On Behalf of | Aug 22, 2023 | Probate & Estate Planning

Estate planning may include documentation of your wishes concerning the distribution of your estate after your death; provisions for your health care decisions during your lifetime in the event that you  are unable to make decisions for yourself; and appointment of an Attorney-in-Fact to act under a Power of Attorney during your lifetime in the circumstances you set forth in that document, in the event that you cannot make business decisions for yourself or in the event that you choose to have that person act on your behalf for other reasons.

In preparing your will, you will need to list your assets for informational purposes, including identification of the asset; estimated value; name(s) owned in.  Some of your assets may pass by operation of law to a named beneficiary or joint owner.  Others will pass by will to those named therein, and will require filing with the probate court and the probate process.  The list will assist you in making decisions about your estate. It is not usually necessary to name each item you own in your will.  It is necessary to name specifically devised or bequeathed items. Keep in mind the your debts will need to be paid out of your estate before bequests or devises in your will can take effect.

In your will you will designate beneficiaries you devise or bequeath certain property or types of property to.  You will designate a trusted family member, friend, or professional, to administer the estate on your behalf.  You may name a guardian for minor children in the event your spouse has predeceased you or died simultaneously with you.  A will is required by law to be disclosed.  A will is not effective until it is admitted to probate in the Probate Court.  Once a person passes away, a power of attorney cannot be used and is no longer valid.
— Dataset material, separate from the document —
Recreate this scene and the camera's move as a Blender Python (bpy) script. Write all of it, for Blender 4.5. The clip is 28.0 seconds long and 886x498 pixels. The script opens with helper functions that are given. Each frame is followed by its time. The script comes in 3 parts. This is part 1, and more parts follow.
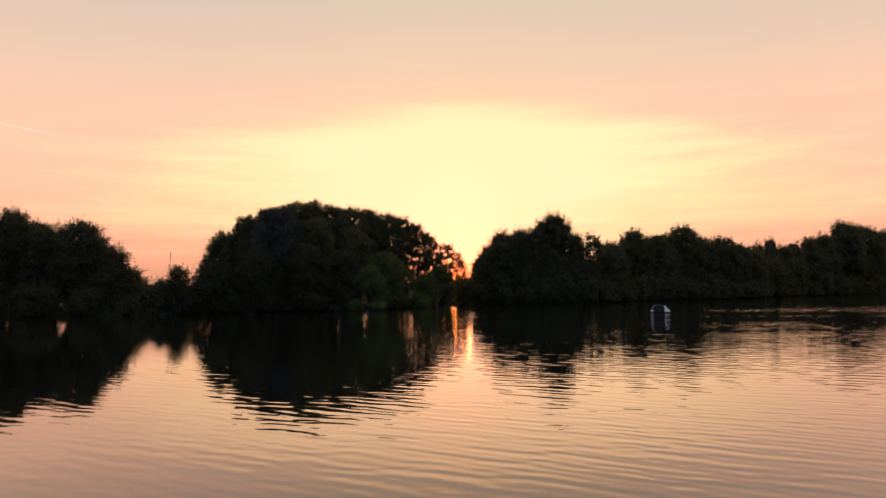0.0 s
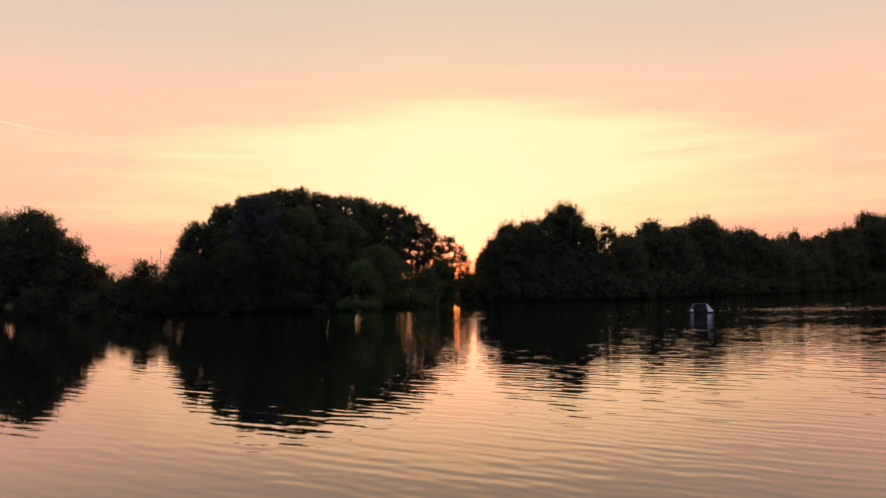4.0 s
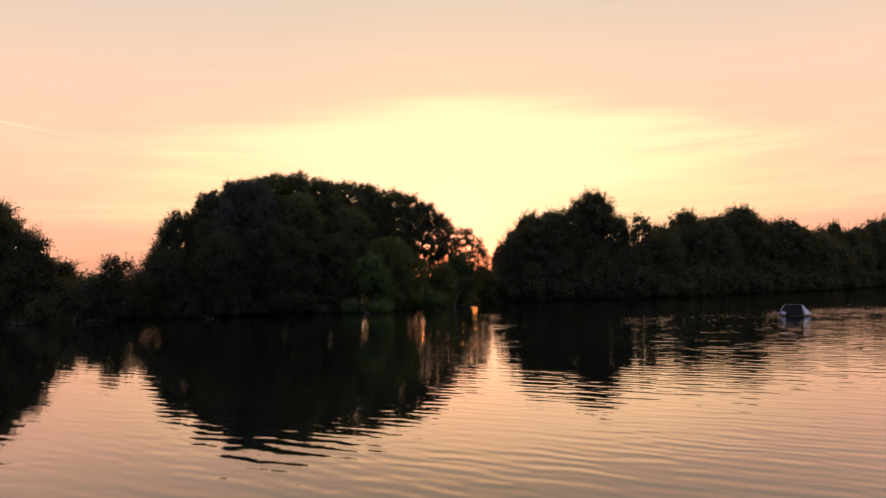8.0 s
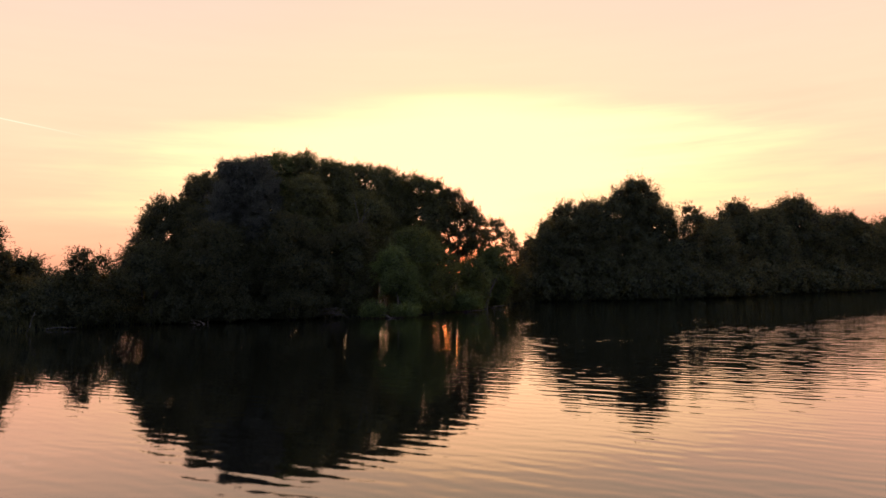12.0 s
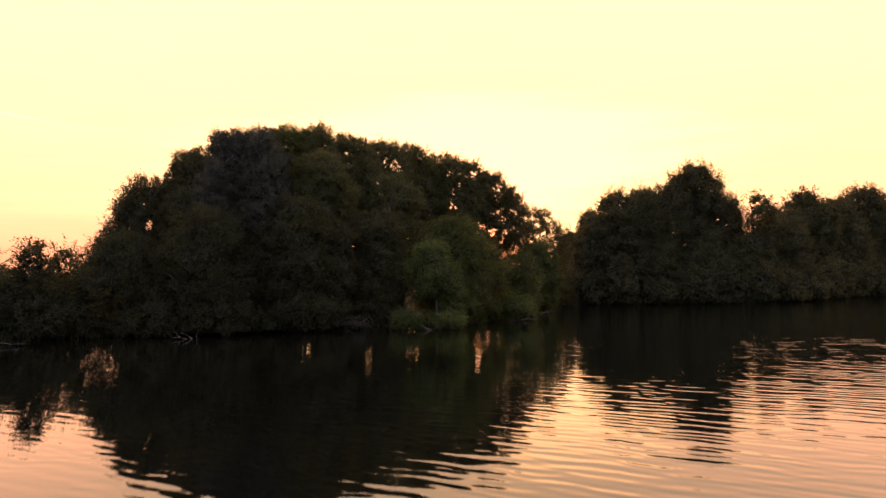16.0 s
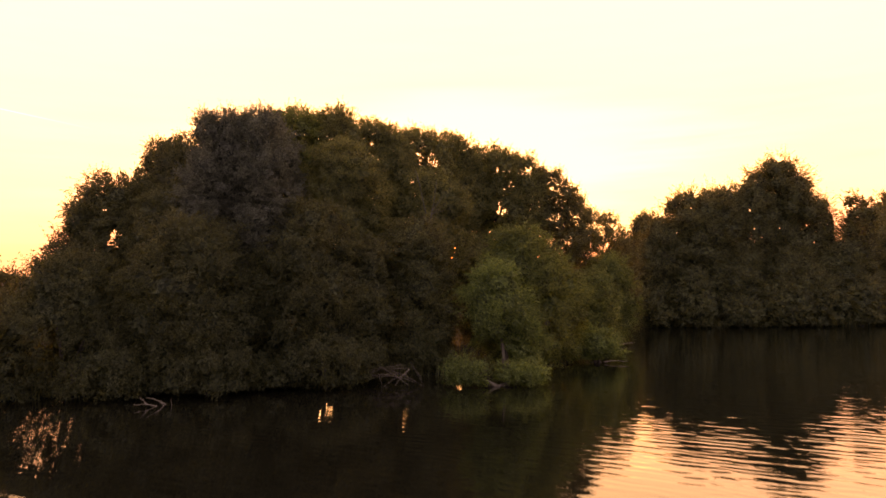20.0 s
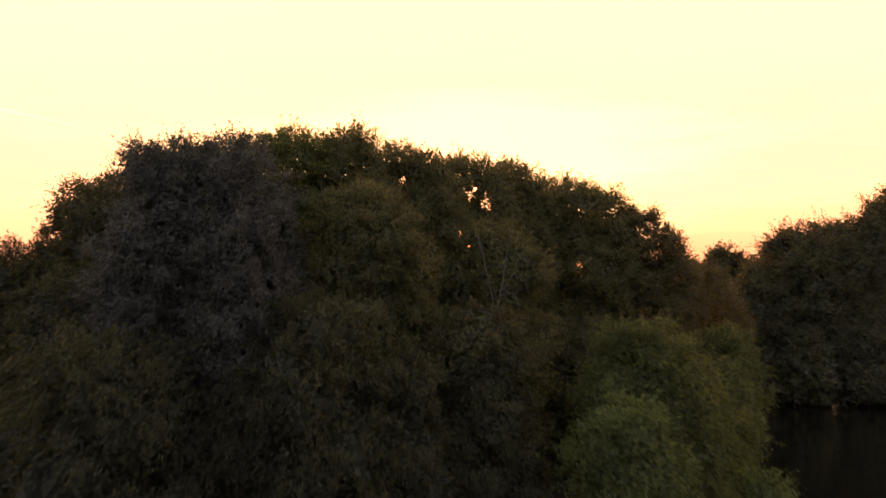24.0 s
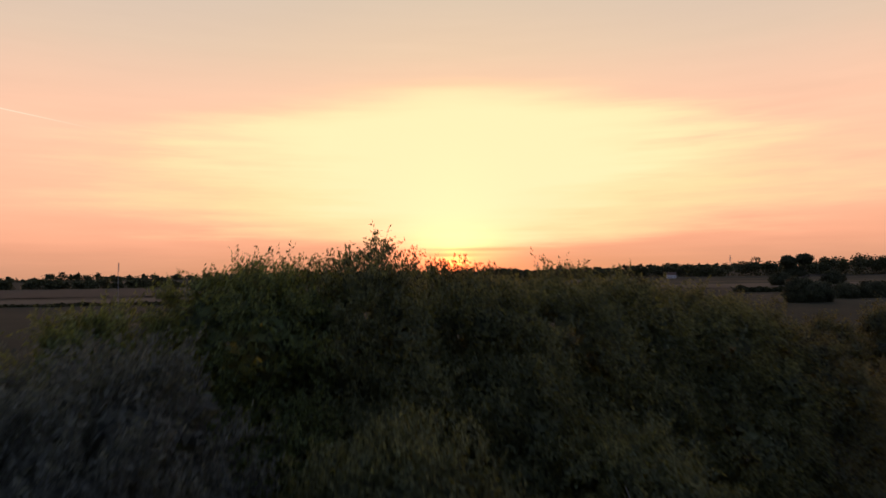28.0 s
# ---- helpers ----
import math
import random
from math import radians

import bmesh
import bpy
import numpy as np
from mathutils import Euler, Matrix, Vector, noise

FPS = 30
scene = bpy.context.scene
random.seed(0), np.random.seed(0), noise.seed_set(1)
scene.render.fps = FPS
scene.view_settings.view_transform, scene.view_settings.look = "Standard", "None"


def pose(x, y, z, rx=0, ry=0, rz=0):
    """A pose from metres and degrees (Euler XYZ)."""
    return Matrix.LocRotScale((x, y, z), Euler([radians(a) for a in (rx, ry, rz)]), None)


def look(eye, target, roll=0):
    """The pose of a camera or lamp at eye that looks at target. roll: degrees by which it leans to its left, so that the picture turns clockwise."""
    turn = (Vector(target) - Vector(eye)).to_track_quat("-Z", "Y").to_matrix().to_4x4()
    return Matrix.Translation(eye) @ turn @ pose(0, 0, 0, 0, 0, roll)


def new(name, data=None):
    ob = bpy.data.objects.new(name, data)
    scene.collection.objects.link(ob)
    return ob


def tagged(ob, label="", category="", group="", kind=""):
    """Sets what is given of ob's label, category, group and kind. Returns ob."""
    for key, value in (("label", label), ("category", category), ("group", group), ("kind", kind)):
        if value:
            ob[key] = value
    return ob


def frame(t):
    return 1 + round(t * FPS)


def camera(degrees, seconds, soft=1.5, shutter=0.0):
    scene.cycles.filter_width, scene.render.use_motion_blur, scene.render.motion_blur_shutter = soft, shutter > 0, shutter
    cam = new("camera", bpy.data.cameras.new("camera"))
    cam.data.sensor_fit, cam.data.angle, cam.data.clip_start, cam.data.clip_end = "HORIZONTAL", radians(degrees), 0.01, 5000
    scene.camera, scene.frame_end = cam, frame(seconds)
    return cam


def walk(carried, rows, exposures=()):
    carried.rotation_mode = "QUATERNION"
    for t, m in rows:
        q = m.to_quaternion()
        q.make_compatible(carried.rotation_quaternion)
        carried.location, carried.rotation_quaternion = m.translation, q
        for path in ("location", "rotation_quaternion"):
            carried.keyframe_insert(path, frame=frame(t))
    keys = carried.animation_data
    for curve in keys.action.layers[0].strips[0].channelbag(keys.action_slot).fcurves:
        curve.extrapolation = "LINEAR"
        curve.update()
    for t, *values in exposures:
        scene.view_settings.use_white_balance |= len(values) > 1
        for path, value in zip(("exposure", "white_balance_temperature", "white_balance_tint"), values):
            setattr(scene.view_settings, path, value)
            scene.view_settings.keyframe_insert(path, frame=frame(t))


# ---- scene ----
cam = camera(66.0, 28.0, soft=1.45, shutter=1.0)
# seconds, x, y, z, pitch, roll, yaw
ROWS = [
    (0, 0.000, 0.000, 1.973, 3.382, 0.758, 0.027),
    (0.5, -0.008, 0.952, 1.961, 3.349, 0.773, 0.023),
    (1, -0.014, 1.905, 1.952, 3.315, 0.789, 0.017),
    (1.5, -0.021, 2.860, 1.946, 3.280, 0.808, 0.010),
    (2, -0.032, 3.817, 1.945, 3.246, 0.831, 0.003),
    (2.5, -0.051, 4.779, 1.949, 3.211, 0.857, -0.004),
    (3, -0.083, 5.749, 1.957, 3.176, 0.886, -0.010),
    (3.5, -0.130, 6.725, 1.967, 3.140, 0.918, -0.016),
    (5.5, -0.663, 10.777, 2.038, 2.980, 1.148, -0.026),
    (6, -0.871, 11.829, 2.048, 2.955, 1.176, -0.031),
    (6.5, -1.091, 12.887, 2.056, 2.932, 1.200, -0.036),
    (7, -1.327, 13.952, 2.062, 2.911, 1.222, -0.041),
    (7.5, -1.579, 15.022, 2.067, 2.891, 1.240, -0.044),
    (8, -1.848, 16.097, 2.072, 2.871, 1.255, -0.045),
    (8.5, -2.130, 17.175, 2.075, 2.849, 1.264, -0.044),
    (9, -2.421, 18.255, 2.078, 2.824, 1.269, -0.041),
    (9.5, -2.717, 19.335, 2.083, 2.798, 1.269, -0.036),
    (10, -3.004, 20.412, 2.096, 2.773, 1.264, -0.034),
    (10.5, -3.291, 21.485, 2.118, 2.749, 1.255, -0.030),
    (11, -3.580, 22.553, 2.143, 2.726, 1.243, -0.027),
    (11.5, -3.869, 23.619, 2.166, 2.700, 1.229, -0.023),
    (12, -4.160, 24.686, 2.188, 2.671, 1.213, -0.021),
    (12.5, -4.453, 25.754, 2.207, 2.637, 1.194, -0.019),
    (14.5, -5.670, 30.073, 2.304, 2.423, 1.037, -0.015),
    (15, -6.004, 31.185, 2.380, 2.383, 1.021, -0.010),
    (15.5, -6.336, 32.302, 2.464, 2.342, 1.007, -0.006),
    (16, -6.662, 33.425, 2.555, 2.301, 0.995, -0.004),
    (16.5, -6.979, 34.554, 2.657, 2.260, 0.985, -0.004),
    (17, -7.288, 35.686, 2.776, 2.221, 0.975, -0.005),
    (17.5, -7.594, 36.819, 2.914, 2.185, 0.968, -0.006),
    (18, -7.903, 37.952, 3.069, 2.153, 0.960, -0.007),
    (18.5, -8.213, 39.082, 3.240, 2.124, 0.952, -0.008),
    (19, -8.524, 40.213, 3.430, 2.101, 0.944, -0.009),
    (19.5, -8.838, 41.351, 3.648, 2.088, 0.936, -0.010),
    (20, -9.155, 42.501, 3.896, 2.085, 0.926, -0.007),
    (20.5, -9.467, 43.667, 4.180, 2.092, 0.916, -0.003),
    (21, -9.771, 44.853, 4.491, 2.106, 0.906, 0.004),
    (21.5, -10.065, 46.061, 4.819, 2.119, 0.896, 0.012),
    (23.5, -10.923, 51.449, 6.587, 2.144, 0.889, 0.063),
    (24, -11.153, 52.677, 7.070, 2.138, 0.886, 0.069),
    (24.5, -11.368, 53.878, 7.566, 2.132, 0.883, 0.070),
    (25, -11.572, 55.055, 8.077, 2.125, 0.878, 0.065),
    (25.5, -11.772, 56.219, 8.613, 2.119, 0.874, 0.057),
    (26, -11.971, 57.379, 9.175, 2.114, 0.869, 0.048),
    (26.5, -12.176, 58.542, 9.749, 2.110, 0.866, 0.041),
    (27, -12.382, 59.726, 10.315, 2.108, 0.860, 0.039),
    (27.5, -12.565, 60.919, 10.839, 2.104, 0.853, 0.039),
    (28, -12.737, 62.112, 11.335, 2.098, 0.844, 0.039),
]
EXPOSURES = [(0.0, -0.06, 6250, 7), (3.5, -0.04, 6250, 7), (8.0, 0.06, 6250, 7), (12.0, 0.27, 6500, 9), (14.5, 0.52, 7400, 13), (17.0, 1.02, 9300, 18), (20.0, 1.63, 13600, 26), (21.5, 1.63, 13600, 26),
             (23.5, 1.2, 10000, 20), (25.0, 0.66, 7900, 14), (26.0, 0.32, 6900, 10), (27.0, 0.0, 6300, 6), (28.0, -0.12, 6150, 3)]
walk(cam, [(t, pose(x, y, z, 90 + pitch, roll, yaw)) for t, x, y, z, pitch, roll, yaw in ROWS], EXPOSURES)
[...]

In certain instances, and for particular reasons, your attorney may recommend that you place property in a Trust, either during your lifetime or upon your death.  This is an issue that will depend upon the circumstances of your estate and is not helpful for everyone.  Trusts may be preferred for privacy; may be helpful for tax minimization; may ease the administration of an estate after one’s death; may preserve property for the disabled, or for minors.  These are different types of trusts and require the advice and assistance of a professional.